Laura graduated from American University in Washington, DC, with double majors in physics and philosophy in 2012. For two years, she worked at the National Institutes of Health in Bethesda, Maryland, in the Postbaccalaureate Intramural Research Training Award program. There, she engaged in fMRI methods research, focusing on graph theory metrics for the evaluation of brain connectivity. She continues to collect fMRI data for the Research Foundation of CUNY.
Currently, she is a master’s student in data science at New York University. Recent courses of study include machine learning, text data analysis and implementation of big data methods. Laura looks forward to the Wolfram Summer School and using Wolfram products as tools to further develop these methodological approaches for data analysis.
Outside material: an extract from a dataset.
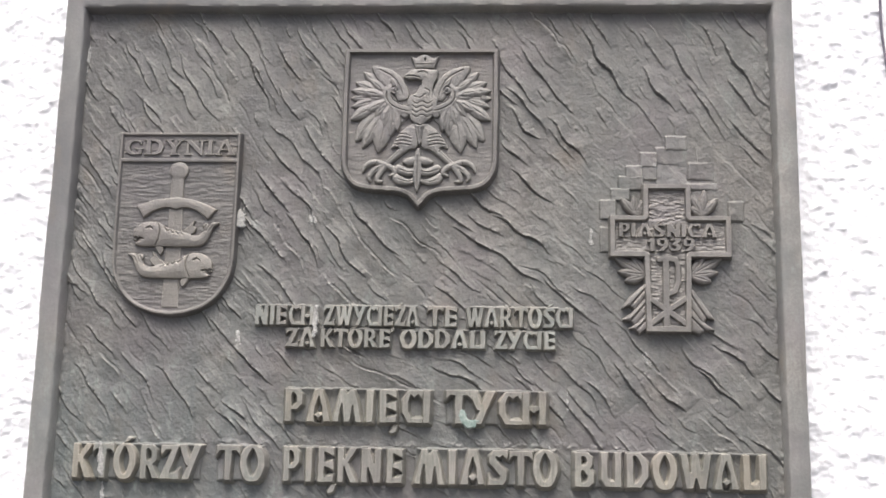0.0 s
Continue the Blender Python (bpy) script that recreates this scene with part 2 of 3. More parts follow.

Project: Predicting and Recommending Connectivity in the Wolfram Language Documentation Graph
The Wolfram Language & System Documentation Center provides descriptions, parameters and methods for each function deployed in Wolfram Mathematica. Additionally, these webpages include a section entitled “See Also,” where other Mathematica functions are hyperlinked. The purpose of these links is to guide the user to other functions that are likely to be of interest to them, given that they have visited the documentation of the current function.
However, it is not always clear what criteria should be used to determine when one function should link to another. Generally, the connections are made at the developer’s discretion.
Can we predict where connections between functions will be present?
Can we recommend where connections should be present?
At first, it may be intuitive to begin with a qualitative graph analysis approach. We have a set of connections, and we want to visualize how those connections are organized, and perhaps describe some characteristic behavior. However, just plotting the graph proves this approach to be unwieldy.
Instead, we computed graph network metrics, which we will feed into Classify. Each function was considered a node, and each connection a directed edge. For each connection (and a balanced set of “potential” connections), we computed over a dozen features, including:
- Ratio of degrees in and out for a pair of functions
- Shortest path between the functions
- Number of connections in common
- Ratio of PageRankCentrality
- String overlap in the function names
Simply using Classify, we are able to predict whether a directed connection exists between two functions, with accuracy over 97%.
With this model, we can build a tool to help developers inquire about specific functions. We can now take any function, consider directed pairs with all other functions and predict whether the directed connection is currently present. If not, we recommend connections that the model predicts with high probability, and display how the addition of these recommended connections would change that function’s local community.
Favorite 3-Color 2D Totalistic Cellular Automaton
Silly, but after writing the code using a rule I knew had interesting behavior, I entered my date of birth as the first new rule number to test. I was excited to find that it gave this interesting array plot. Additionally, again by chance, the number of steps I first tried happened to give a nice “frame” to the array, as if it were in a photo album. This is not the case with other attempted step numbers. Feeling guilty that I found an interesting rule on the first shot, I tried all the other dates of birth I could remember of people I knew, and none of them had complicated behavior.